== Information supplied

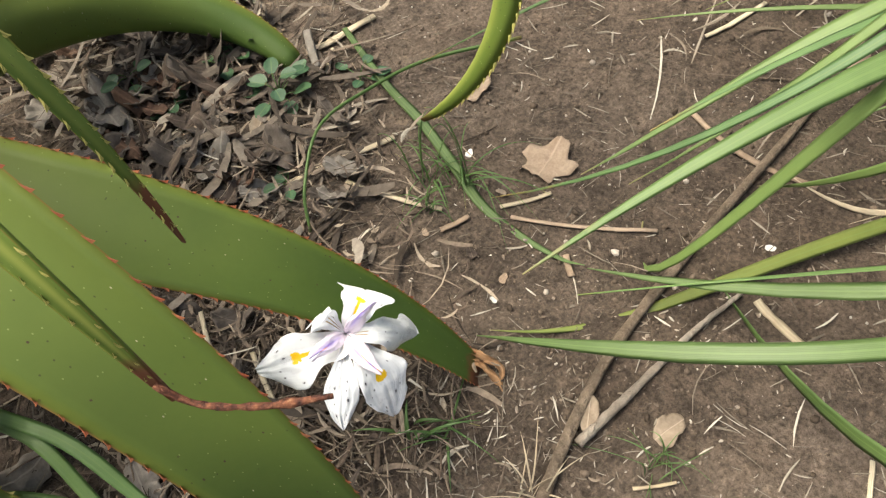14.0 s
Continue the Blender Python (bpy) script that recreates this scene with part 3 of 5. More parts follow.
aloe = thing("aloe_plant", tuple(on(-0.25, 0.62)), "large green aloe with arching spiny-edged leaves on the soil", "aloe")
part("stem", tube("stem", spline([on(-0.25, 0.62, -0.02), V(-0.25, 0.61, 0.12), V(-0.25, 0.6, 0.25)], 8), [0.055, 0.055, 0.052, 0.048, 0.04, 0.032, 0.026, 0.016], ALOE, 12), aloe)
ALOE_LEAVES = [
    # points, width, options
    ([(-0.231, 0.549, 0.299), (-0.188, 0.249, 0.55), (-0.017, 0.077, 0.32), (-0.063, 0.052, -0.05)], 0.092, dict(shift=0.06, roll=-19.6, turn=-4.3, tapering=0.73, end=0.37, single=True, spine=0.003, gap=0.0135)),
    ([(-0.231, 0.55, 0.299), (-0.262, 0.334, 0.281), (-0.004, 0.26, 0.283), (0.099, 0.153, -0.006)], 0.08, dict(roll=8.3, turn=-6.9, tapering=0.45, end=0.22, single=True, spine=0.0032, gap=0.0095)),
    ([(-0.24, 0.57, 0.33), (-0.181, 0.405, 0.508), (-0.046, 0.027, 0.617), (-0.05, 0.037, 0.435)], 0.026, dict(lime=True, roll=-38, channel=0.12, pale_spines=True, gap=0.010, spine=0.0024, single=True, tapering=1.1, dead_tip=[V(-0.0455, 0.0315, 0.440), V(-0.0392, 0.0262, 0.4395), V(-0.0293, 0.0213, 0.4366), V(-0.0155, 0.0148, 0.437)])),
    ([(-0.3, 0.6, 0.34), (-0.177, 0.386, 0.608), (-0.049, 0.163, 0.59), (-0.037, 0.143, 0.359)], 0.030, dict(skin=ALOE_MID, pale_spines=True, gap=0.011, spine=0.0042, tapering=1.0)),
    ([(-0.193, 0.594, 0.281), (0.335, 0.682, 0.561), (0.324, 0.189, 0.313), (0.172, 0.356, 0.097)], 0.084, dict(lime=True, skin=ALOE_LIME_TIP, pale_spines=True, channel=0.75, tapering=0.9, gap=0.011, spine=0.0075)),
    ([(-0.24, 0.65, 0.28), (-0.069, 0.633, 0.495), (0.252, 0.601, 0.7), (0.279, 0.598, 0.41)], 0.064, dict(lime=True, skin=ALOE_LIME_TIP, pale_spines=True, channel=0.8, tapering=0.95, gap=0.011, spine=0.0075)),
    ([(-0.28, 0.66, 0.3), (-0.172, 0.616, 0.938), (0.021, 0.537, 0.799), (0.084, 0.511, 0.736)], 0.045, dict(lime=True, pale_spines=True, channel=0.8, tapering=0.95, gap=0.009)),
    ([(-0.205, 0.609, 0.176), (-0.16, 0.743, 0.153), (0.094, 0.778, 0.069), (0.131, 0.58, 0.015)], 0.098, dict(skin=ALOE_BLUNT, roll=30, turn=32, channel=0.25, thick=0.55, tapering=0.8, end=0.22, pale_spines=True, spine=0.004)),
    ([(-0.203, 0.633, 0.203), (-0.182, 0.669, 0.204), (-0.013, 0.79, 0.167), (0.027, 0.957, -0.005)], 0.085, dict(skin=ALOE_BLUNT, channel=0.3, thick=0.4, tapering=0.7, end=0.25, pale_spines=True)),
    ([(-0.25, 0.56, 0.3), (-0.255, 0.399, 0.511), (-0.268, 0.172, 0.408), (-0.272, 0.120, 0.12)], 0.062, dict(lime=True, skin=ALOE_LIME_TIP, pale_spines=True, channel=0.4, tapering=0.6, end=0.05)),
    ([(-0.26, 0.55, 0.2), (-0.326, 0.457, 0.342), (-0.377, 0.384, 0.121), (-0.487, 0.228, 0.03)], 0.085, dict(lime=True, pale_spines=True)),
    ([(-0.22, 0.55, 0.18), (-0.262, 0.382, 0.182), (-0.269, 0.354, 0.079), (-0.316, 0.164, 0.02)], 0.06, dict(lime=True, pale_spines=True)),
    ([(-0.42, 0.44, 0.05), (-0.32, 0.28, 0.05), (-0.225, 0.165, 0.03), (-0.128, 0.088, 0.012)], 0.046, dict(pale_spines=True)),
    ([(-0.28, 0.66, 0.28), (-0.189, 0.782, 0.365), (-0.148, 0.836, 0.446), (-0.03, 0.994, 0.25)], 0.085, dict(pale_spines=True)),
    # four outer leaves, mostly out of sight, added to shade the mulch
    ([(-0.29, 0.62, 0.30), (-0.42, 0.66, 0.52), (-0.62, 0.72, 0.52), (-0.74, 0.76, 0.2)], 0.075, dict(lime=True, pale_spines=True, channel=0.6)),
    ([(-0.28, 0.65, 0.30), (-0.36, 0.80, 0.56), (-0.44, 0.98, 0.50), (-0.50, 1.08, 0.18)], 0.075, dict(lime=True, pale_spines=True, channel=0.6)),
    ([(-0.29, 0.58, 0.30), (-0.44, 0.50, 0.55), (-0.62, 0.38, 0.5), (-0.70, 0.30, 0.15)], 0.08, dict(lime=True, pale_spines=True, channel=0.6)),
    ([(-0.27, 0.57, 0.30), (-0.36, 0.42, 0.56), (-0.46, 0.24, 0.52), (-0.50, 0.14, 0.2)], 0.07, dict(lime=True, pale_spines=True, channel=0.6)),
    ([(-0.25, 0.6, 0.24), (-0.25, 0.58, 0.34), (-0.27, 0.55, 0.42), (-0.30, 0.53, 0.46)], 0.030, dict(lime=True, pale_spines=True, gap=0.008, tapering=0.9)),
    ([(-0.255, 0.605, 0.24), (-0.245, 0.61, 0.33), (-0.235, 0.59, 0.40), (-0.25, 0.57, 0.45)], 0.028, dict(lime=True, pale_spines=True, gap=0.008, tapering=0.9)),
    ([(-0.245, 0.61, 0.24), (-0.26, 0.63, 0.34), (-0.28, 0.64, 0.42), (-0.31, 0.62, 0.47)], 0.030, dict(lime=True, pale_spines=True, gap=0.008, tapering=0.9)),
    ([(-0.235, 0.57, 0.20), (-0.222, 0.5, 0.26), (-0.203, 0.42, 0.16), (-0.185, 0.372, 0.05)], 0.10, dict(skin=ALOE_OLIVE, pale_spines=True, end=0.16, tapering=0.38)),
]
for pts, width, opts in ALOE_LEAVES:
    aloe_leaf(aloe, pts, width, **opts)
for k, (az, L, z) in enumerate(((-112, 0.15, 0.15), (-95, 0.12, 0.13), (-125, 0.2, 0.14), (-145, 0.2, 0.14))):
    b = V(-0.25 + 0.03 * math.cos(radians(az)), 0.60 + 0.03 * math.sin(radians(az)), z)
    d = V(math.cos(radians(az)), math.sin(radians(az)), 0)
    c = bezier([b, b + d * L * 0.5 + V(0, 0, 0.04), b + d * L * 0.8 - V(0, 0, z * 0.3), b + d * L - V(0, 0, z - 0.008)], 20)
    v, f, u = strap(c, 0.055, 0.6, 0.002, 15 * math.sin(3 * k) + 20 * np.sin(np.arange(20) * 0.5 + k), 0.7, 0.8)
    part("dead_leaf", mesh("dead_leaf", v, f, DRY_BROWN if k % 2 else PALM_FIBRE, u), aloe, "withered brown leaf under the crown")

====

### Exercise task
Search the data for "part". Copy every matching line.

### In response
Continue the Blender Python (bpy) script that recreates this scene with part 3 of 5. More parts follow.
part("stem", tube("stem", spline([on(-0.25, 0.62, -0.02), V(-0.25, 0.61, 0.12), V(-0.25, 0.6, 0.25)], 8), [0.055, 0.055, 0.052, 0.048, 0.04, 0.032, 0.026, 0.016], ALOE, 12), aloe)
    part("dead_leaf", mesh("dead_leaf", v, f, DRY_BROWN if k % 2 else PALM_FIBRE, u), aloe, "withered brown leaf under the crown")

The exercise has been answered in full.